Mr. Ralph Earl Prime, Jr., of Yonkers and New York City, New York, writing to the author on October 8th, 1936, said:

“I have borne in mind your interest in the 1831 portrait of Gen. Jackson with the Hermitage as a background, which was painted by Ralph E. W. Earl. I followed up the clue afforded by the article in the issue of McClure’s Magazine in 1897, to which you called my attention, with the result that I have just received a letter, of which the following is a copy:—

“‘In reply to your letter of October 2, 1936, with reference to portrait of Andrew Jackson painted by Ralph E. W. Earl, will say the portrait was for many years in possession of the late Wm. H. Frear. It is now in my possession. The information you have in regard to the portrait is substantially correct to the best of my belief. Yours very truly, C. W. Frear.’

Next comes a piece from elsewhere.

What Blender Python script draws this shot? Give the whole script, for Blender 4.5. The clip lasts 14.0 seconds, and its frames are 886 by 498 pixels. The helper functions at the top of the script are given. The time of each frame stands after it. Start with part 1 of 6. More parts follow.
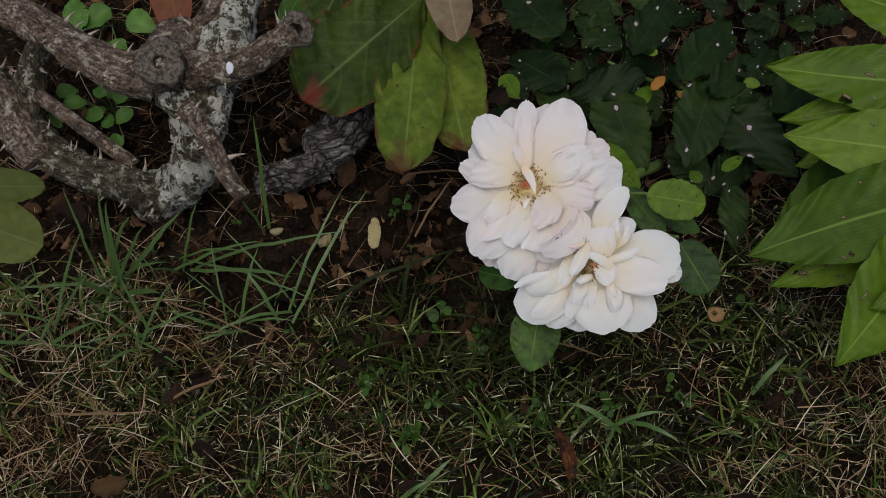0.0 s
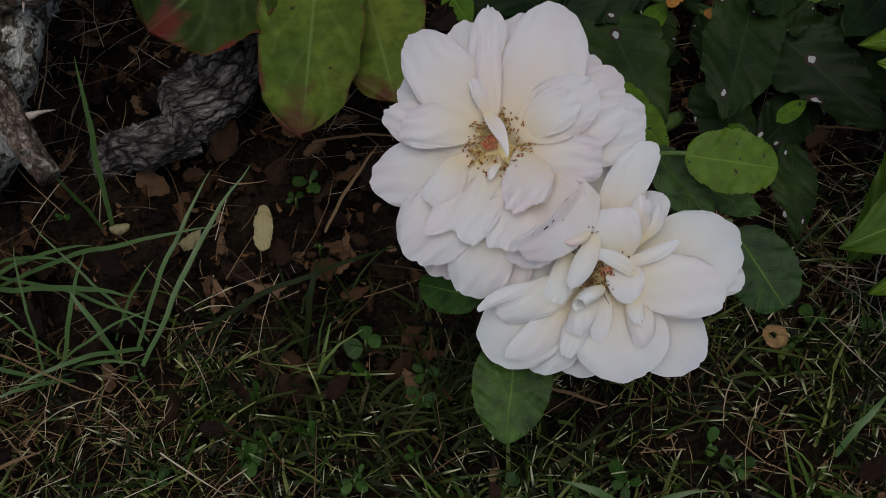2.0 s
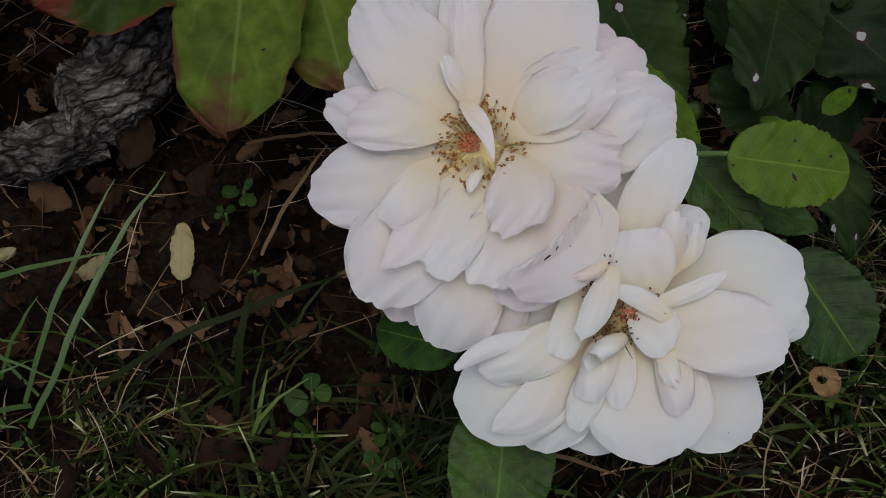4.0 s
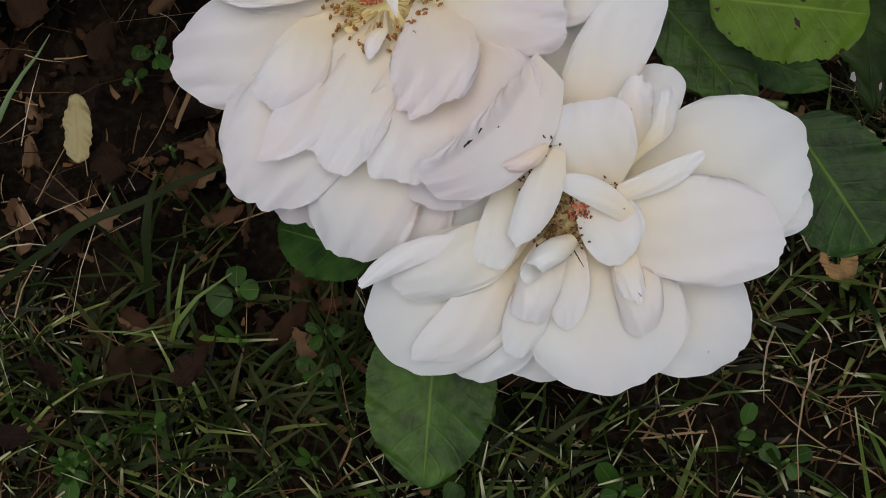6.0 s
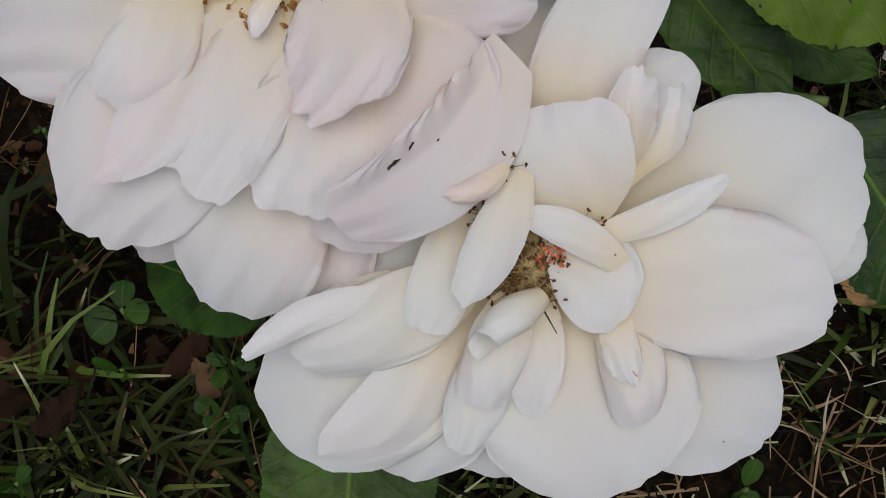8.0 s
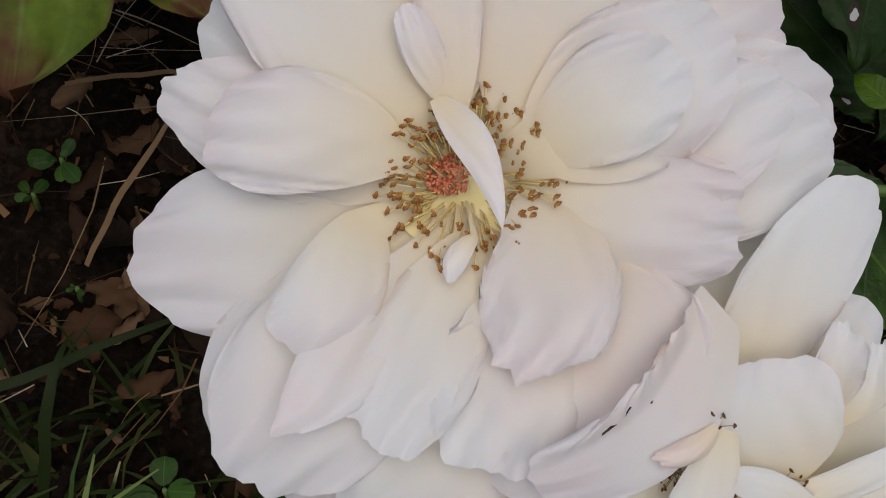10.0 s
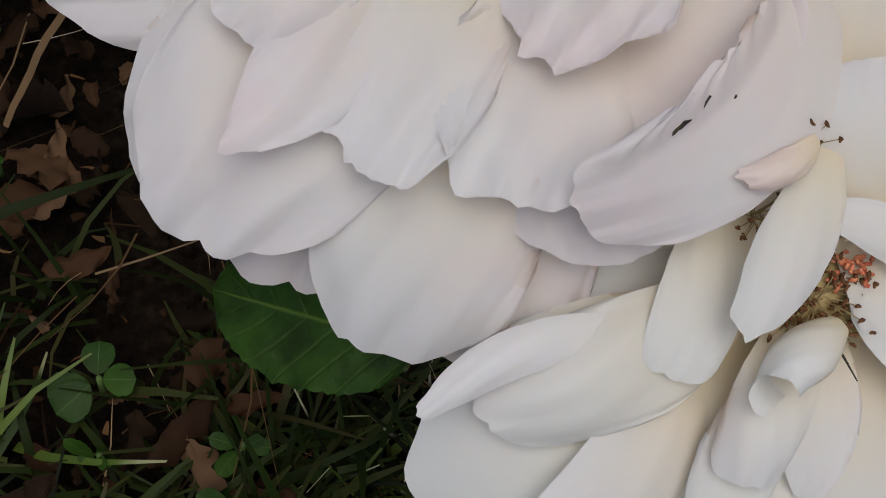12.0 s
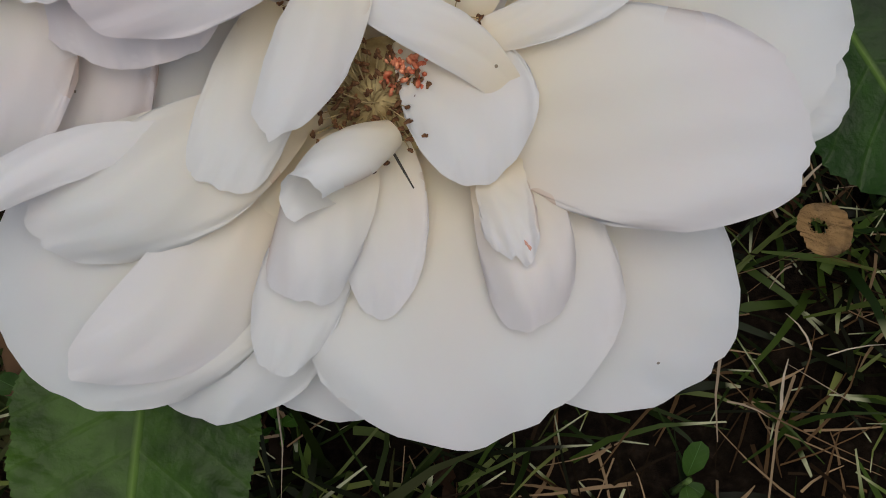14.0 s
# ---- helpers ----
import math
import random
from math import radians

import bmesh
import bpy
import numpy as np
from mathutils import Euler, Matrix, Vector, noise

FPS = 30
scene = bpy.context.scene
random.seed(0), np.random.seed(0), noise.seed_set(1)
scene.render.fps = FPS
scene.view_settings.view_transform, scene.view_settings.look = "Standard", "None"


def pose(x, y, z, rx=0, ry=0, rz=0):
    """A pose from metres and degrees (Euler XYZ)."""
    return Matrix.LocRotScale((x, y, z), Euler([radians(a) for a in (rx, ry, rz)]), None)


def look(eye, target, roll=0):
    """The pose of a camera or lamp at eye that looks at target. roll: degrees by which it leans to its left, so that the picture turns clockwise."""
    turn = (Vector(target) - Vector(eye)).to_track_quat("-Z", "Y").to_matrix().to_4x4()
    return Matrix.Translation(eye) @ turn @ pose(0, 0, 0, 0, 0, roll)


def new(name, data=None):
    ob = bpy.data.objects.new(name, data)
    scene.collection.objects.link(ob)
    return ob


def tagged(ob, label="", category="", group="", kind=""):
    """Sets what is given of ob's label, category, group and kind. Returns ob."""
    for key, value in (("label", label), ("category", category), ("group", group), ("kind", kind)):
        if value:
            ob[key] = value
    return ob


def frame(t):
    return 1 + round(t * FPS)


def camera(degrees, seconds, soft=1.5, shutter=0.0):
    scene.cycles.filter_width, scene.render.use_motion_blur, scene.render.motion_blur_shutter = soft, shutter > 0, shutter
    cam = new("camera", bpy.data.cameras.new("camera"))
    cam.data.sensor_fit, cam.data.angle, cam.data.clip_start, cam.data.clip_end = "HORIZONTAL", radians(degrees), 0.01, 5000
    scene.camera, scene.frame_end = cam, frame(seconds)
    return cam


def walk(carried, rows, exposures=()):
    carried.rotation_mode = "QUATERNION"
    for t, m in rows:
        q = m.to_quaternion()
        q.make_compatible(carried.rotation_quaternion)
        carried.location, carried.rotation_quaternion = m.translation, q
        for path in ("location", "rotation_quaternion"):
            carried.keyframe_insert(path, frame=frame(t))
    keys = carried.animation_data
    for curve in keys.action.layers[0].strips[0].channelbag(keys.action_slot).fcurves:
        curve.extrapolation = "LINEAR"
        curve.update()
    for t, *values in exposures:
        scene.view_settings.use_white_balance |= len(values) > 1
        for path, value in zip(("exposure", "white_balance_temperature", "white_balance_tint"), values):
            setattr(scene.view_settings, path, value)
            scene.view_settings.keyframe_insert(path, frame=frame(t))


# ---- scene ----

# ---- camera and its walk ----
cam = camera(43.0, 14.0, soft=1.0)
ROWS = [
    (0, pose(0.02436, -0.31384, 0.54812, 31.778, 3.497, 6.476)),
    (0.5, pose(0.02726, -0.29353, 0.53594, 30.792, 3.493, 5.817)),
    (1, pose(0.02352, -0.27325, 0.48598, 31.441, 3.407, 5.691)),
    (1.5, pose(0.01285, -0.23232, 0.40811, 31.948, 2.341, 4.887)),
    (2, pose(0.00986, -0.20543, 0.37419, 31.388, 1.899, 3.765)),
    (2.5, pose(0.00452, -0.17772, 0.33453, 31.406, 1.109, 3.119)),
    (2.7, pose(0.00304, -0.16757, 0.31488, 32.174, 0.641, 2.997)),
    (4.8, pose(0.01148, -0.14571, 0.30187, 28.855, 1.103, 1.244)),
    (5, pose(0.01463, -0.14003, 0.29881, 27.574, 1.086, 0.911)),
    (5.5, pose(0.02138, -0.13002, 0.28332, 25.453, 1.961, 0.944)),
    (6, pose(0.02497, -0.12019, 0.26500, 22.934, 2.920, 1.488)),
    (6.5, pose(0.02585, -0.10940, 0.24726, 21.773, 3.244, 2.039)),
    (7, pose(0.02303, -0.10657, 0.23115, 21.609, 1.948, 1.889)),
    (7.5, pose(0.03133, -0.09700, 0.22276, 21.159, 1.849, 1.521)),
    (8, pose(0.02672, -0.08749, 0.22002, 20.470, 0.858, 1.065)),
    (8.5, pose(0.01164, -0.07404, 0.22507, 19.636, -0.910, 0.704)),
    (9, pose(0.00043, -0.06478, 0.22728, 18.957, -2.308, 0.619)),
    (9.2, pose(0.00057, -0.06624, 0.22820, 20.136, -2.451, 0.599)),
    (11.3, pose(-0.02072, -0.06892, 0.18780, 26.212, -7.577, 0.333)),
    (11.5, pose(-0.01783, -0.07031, 0.18386, 25.713, -7.058, -0.316)),
    (12, pose(-0.00746, -0.08047, 0.17869, 25.626, -5.962, -1.169)),
    (12.5, pose(0.00335, -0.08250, 0.17942, 25.835, -4.661, -0.912)),
    (13, pose(0.00835, -0.08211, 0.17872, 25.134, -3.907, -0.685)),
    (13.5, pose(0.02154, -0.08855, 0.17404, 22.937, -2.307, -0.302)),
    (14, pose(0.03695, -0.09088, 0.17280, 23.618, -2.004, -0.205)),
]
EXPOSURES = [(t, round(e - 0.28, 2), k, 9) for t, e, k in ((0.0, 0.2, 6350), (0.6, 0.22, 6330), (1.0, 0.26, 6280), (1.5, 0.04, 6180), (2.0, -0.18, 6060), (2.7, -0.18, 6060), (4.8, 0.06, 6220), (5.5, 0.14, 6250), (7.5, 0.16, 6230), (9.2, 0.2, 6270), (11.3, 0.17, 6280), (12.5, 0.09, 6300), (13.5, 0.02, 6320), (14.0, 0.04, 6320))]
walk(cam, ROWS, exposures=EXPOSURES)

# ---- light: a bright, hazy sky over a shaded bed ----
world = bpy.data.worlds.new("overcast_sky")
scene.world = world
world.use_nodes = True
sky = world.node_tree.nodes.new("ShaderNodeTexSky")
sky.sky_type = "NISHITA"
sky.sun_disc = False
sky.sun_elevation = radians(74)
sky.sun_rotation = radians(180)
sky.dust_density = 4.0
back = world.node_tree.nodes["Background"]
back.inputs["Strength"].default_value = 0.10
world.node_tree.links.new(sky.outputs["Color"], back.inputs["Color"])
sun_data = bpy.data.lights.new("sun", "SUN")
sun_data.energy = 1.6
sun_data.angle = radians(60)
sun_data.color = (1.0, 0.95, 0.88)
sun = new("sun", sun_data)
sun.matrix_world = look((0.0, -0.55, 1.9), (0, 0, 0))


# ---- materials ----
def mat(name, rough=0.6, spec=0.3):
    m = bpy.data.materials.new(name)
    m.use_nodes = True
    nt = m.node_tree
    b = nt.nodes["Principled BSDF"]
    b.inputs["Roughness"].default_value = rough
    b.inputs["Specular IOR Level"].default_value = spec
    return m, nt, b


def node(nt, kind, **props):
    n = nt.nodes.new(kind)
    for k, v in props.items():
        n.inputs[k].default_value = v
    return n


def math_node(nt, op, a, b=None, c=None):
    n = nt.nodes.new("ShaderNodeMath")
    n.operation = op
    for k, v in enumerate((a, b, c)):
        if v is None:
            continue
        if isinstance(v, (int, float)):
            n.inputs[k].default_value = v
        else:
            nt.links.new(v, n.inputs[k])
    return n.outputs[0]


def ramp(nt, fac, stops):
    n = nt.nodes.new("ShaderNodeValToRGB")
    e = n.color_ramp.elements
    while len(e) < len(stops):
        e.new(0.5)
    for k, (p, c) in enumerate(stops):
        e[k].position = p
        e[k].color = (*c, 1)
    nt.links.new(fac, n.inputs["Fac"])
    return n.outputs["Color"]


def mix(nt, fac, a, b, mode="MIX"):
    n = nt.nodes.new("ShaderNodeMix")
    n.data_type = "RGBA"
    n.blend_type = mode
    for k, v in ((0, fac), (6, a), (7, b)):
        if isinstance(v, (int, float)):
            n.inputs[k].default_value = v
        elif isinstance(v, tuple):
            n.inputs[k].default_value = (*v, 1)
        else:
            nt.links.new(v, n.inputs[k])
    return n.outputs[2]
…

“If he (Mr. Frear) could visit the Hermitage in person,” Mr. Prime continued, “as I and some of my friends have done with so much satisfaction, and catch the spirit which actuates its custodians, I am sure that he would realize how appropriate it would be to restore the painting to its former setting as a gift to posterity, either presently or by his will....”

Happily, through Mrs. Frear’s generosity, this treasure has been restored to The Hermitage, where it will remain through the years as a memorial to her husband.

This was Rachel Jackson’s Hermitage—the Hermitage in which she entertained Monroe, Lafayette, and all that gay and distinguished company which, as stars in the great Jackson constellation, were destined, for a time, to dazzle the nation. And how many of them had known the kindly hospitality of the mistress of the Hermitage ... the quiet, studious, James K. Polk, who as “young Hickory” was to carry the Jackson banner again to the president’s chair; Sam Houston, gay, lovable, and erratic, who was to be president of the Lone Star Republic; “Jeff” Davis, future president of the Confederate States of America; Thomas Hart Benton, destined to a powerful career in the United States Senate; John Eaton, John Coffee, William Carroll, and a score of others who shared the Jackson military and civil honors. All of them spent happy days under her roof and all of them, at some time during their career, took time to pay public tribute to her beloved memory.

As the year of 1828 drew to a close General Jackson’s victory was assured. There was no personal elation in it for Rachel, however, just as there was no bitterness toward her persecutors during their most severe attacks upon her. Her reply when news of victory was brought to the Hermitage was: “For Mr. Jackson’s sake, I am glad; for my own part, I never wished it. I had rather be a doorkeeper in the House of my Lord than to live in that palace in Washington.”